Harbaugh wouldn't have to say that twice to Wright. Wright is out there for the competition, not the adulation, an attitude easy to observe. Why walk when you can run? If he were a car, Wright is all throttle, no brakes, which means his enthusiasm occasionally has him overshooting the target.

"My dad and my Newman coaches all said the same thing -- go 110 percent so even if you're wrong, you're only wrong 50 percent."

One play at a time, one game at a time, Wright looks into the future no farther than his nose. Live in the moment. Coaches love that. Wright aims to please, but the Wildcats staff needs to know one thing. It's their Nov. 2 game in Berkeley. Cal's quarterback is Jared Goff, another true freshman who has people wagging their tongues about Goff potentially being the best quarterback ever to play in Strawberry Canyon.

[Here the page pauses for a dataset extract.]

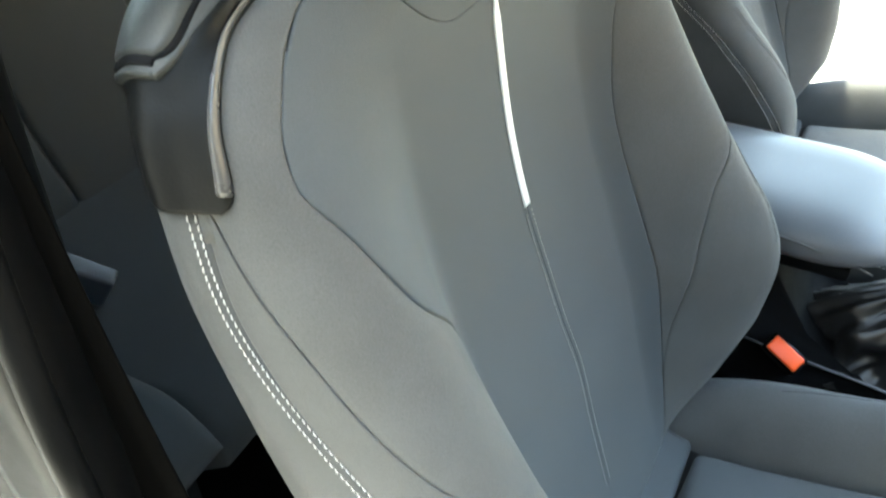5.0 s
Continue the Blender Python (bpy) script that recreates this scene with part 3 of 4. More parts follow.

Wright has seen Goff's act before. Goff was the Marin Catholic quarterback last year when Newman lost in an NCS thriller, 42-37, to that school. After the game, Wright made a promise through a handshake and a smile.

"I'm not going to lose to you again," Wright told Goff.

Will one true freshman get in the face of another true freshman, force a pass that's intercepted and returned for the game-winning touchdown? Does that sound like a dream? Maybe.

"This is everything I ever wanted," Wright said.

He said that Monday. He also might say it Nov. 2. Can Scooby do it? Yes, Scooby can do.